Comment on Stupid Abundance
by Paul Boddie

Comments:

And I think there's another school of thought that desperately clings on to the belief that we can enjoy a luxurious lifestyle of overconsumption forever if only we have the technology.

I think this is actually a false choice. Or, at least, implies a choice between personal satisfaction and collective responsibility towards the environment. But I think restraining consumption can increase personal satisfaction, if we do it thoughtfully and not as slaves of the market. In the US everyone has a car or SUV and two televisions, but we also have a horrible healthcare system that shows off every disfunction of market based infrastructure. But we do nothing to fix that, because we have no idea how -- the idea of doing anything that isn't driven by the profit motive is beyond the conception of our institutions.

Which really is an optimistic way to think about it, because there's so much potential. We are squandering our wealth and our technology; but it's there if we want it.

# Ian Bicking

I think this is actually a false choice. Or, at least, implies a choice between personal satisfaction and collective responsibility towards the environment.

Well, "personal satisfaction" isn't always the same as "overconsumption", of course.

But I think restraining consumption can increase personal satisfaction, if we do it thoughtfully and not as slaves of the market.

I made references to the market to indicate that some people don't equate market behaviour with relentless exploitation of natural resources and of people.

In the US everyone has a car or SUV and two televisions, but we also have a horrible healthcare system that shows off every disfunction of market based infrastructure. But we do nothing to fix that, because we have no idea how -- the idea of doing anything that isn't driven by the profit motive is beyond the conception of our institutions.

What's interesting is that there have been proposals to improve healthcare coverage which have been market-oriented and which have fairly obvious economic motivations: it's easier to prevent health problems amongst the uninsured than to provide emergency treatment later on. I can't see why, when both compassionate and financial justifications exist to improve healthcare coverage, that something decisive isn't done, but I guess that says quite a lot about the people dragging their feet on the matter.

Which really is an optimistic way to think about it, because there's so much potential. We are squandering our wealth and our technology; but it's there if we want it.

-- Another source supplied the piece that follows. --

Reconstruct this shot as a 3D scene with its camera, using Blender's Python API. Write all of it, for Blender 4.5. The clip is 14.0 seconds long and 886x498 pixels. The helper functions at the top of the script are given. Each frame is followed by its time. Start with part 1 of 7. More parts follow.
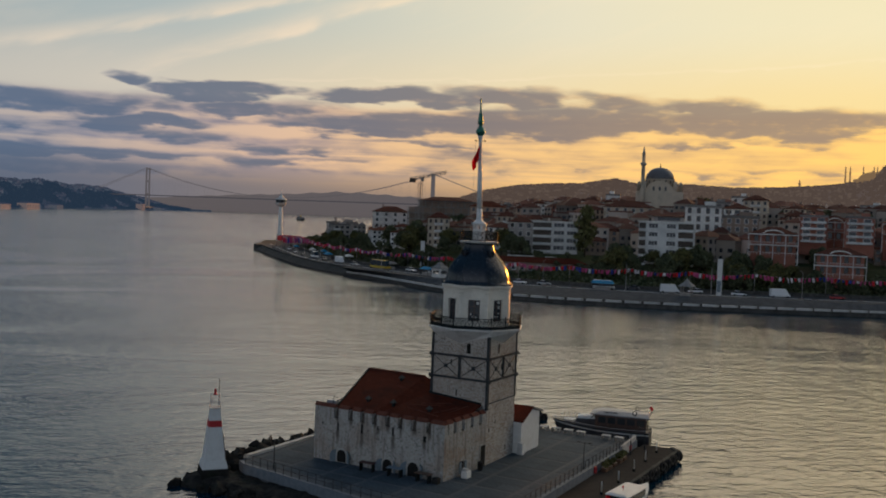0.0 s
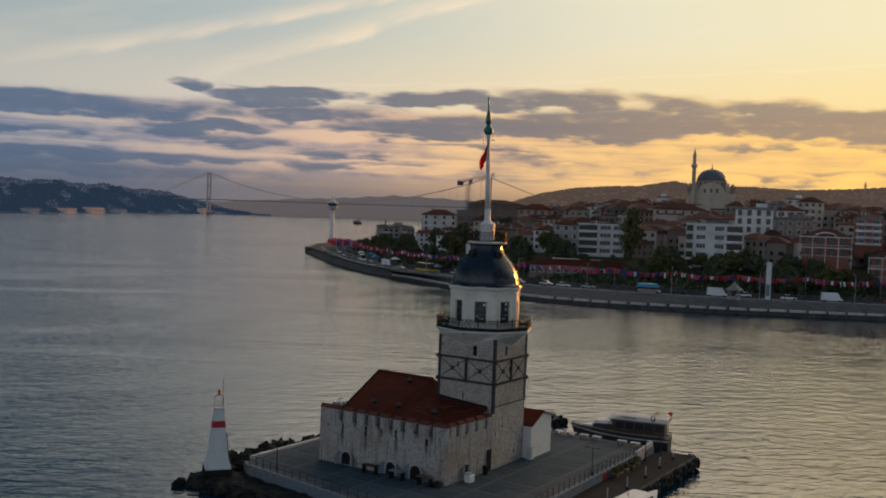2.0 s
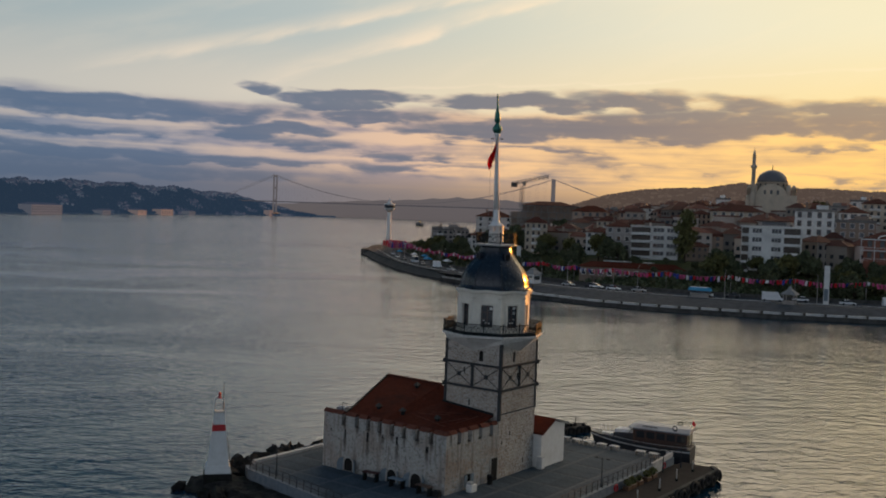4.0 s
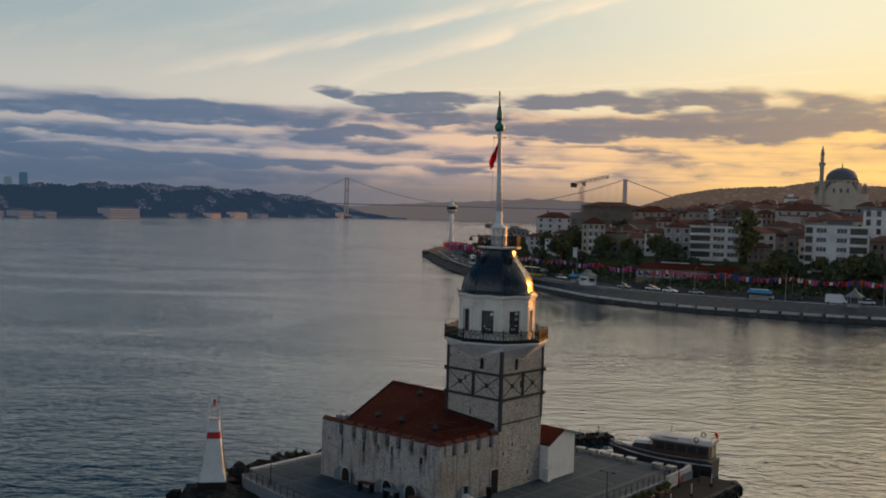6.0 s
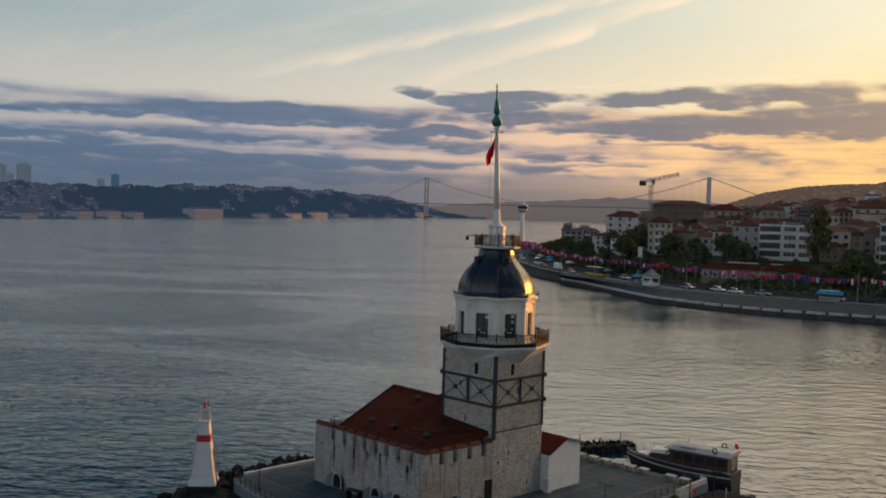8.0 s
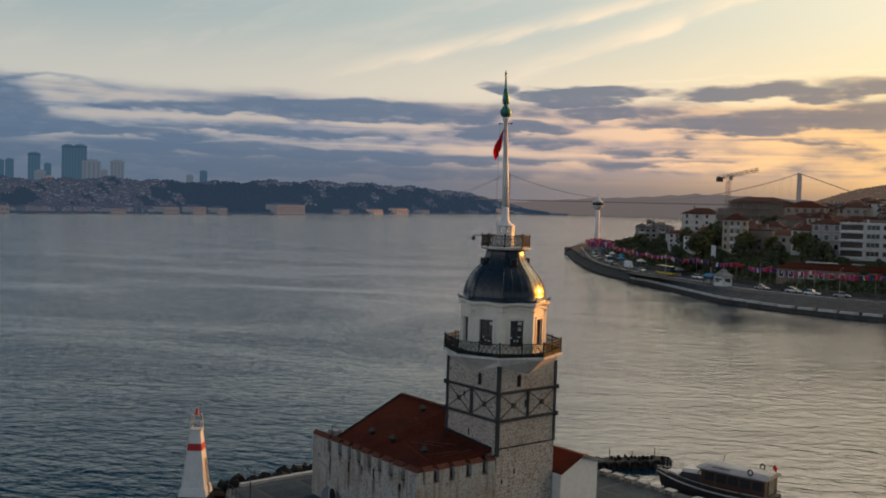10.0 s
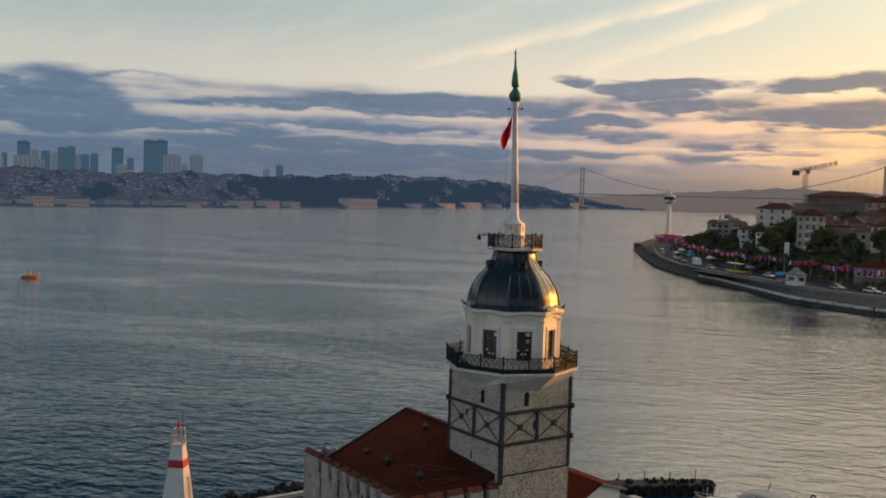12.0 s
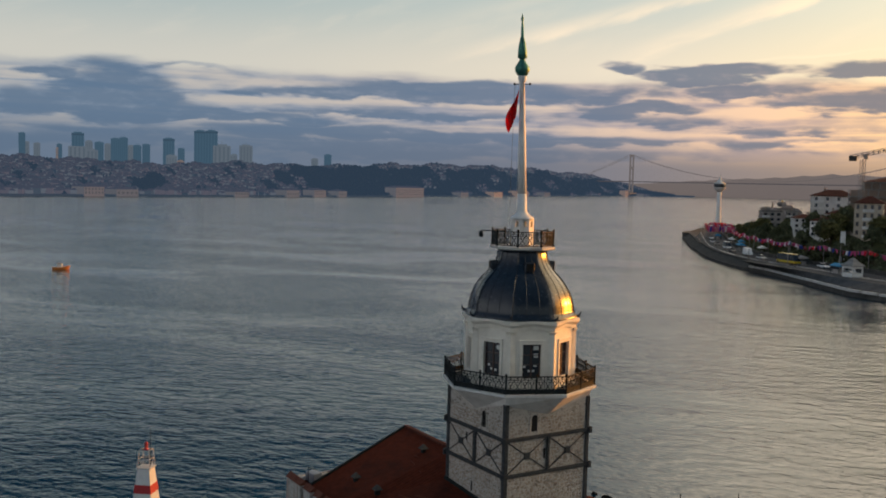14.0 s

Perhaps the most promising sources of "alternative" energy can be brought online on a viable basis soon enough to make energy something we never have to worry about again, but there's the question of whether we'll ever get a better shot than right now (or in the next few decades) at achieving such things. It's much harder to muster the effort for nuclear fusion research or for things like a space programme in a society without access to cheap and convenient energy.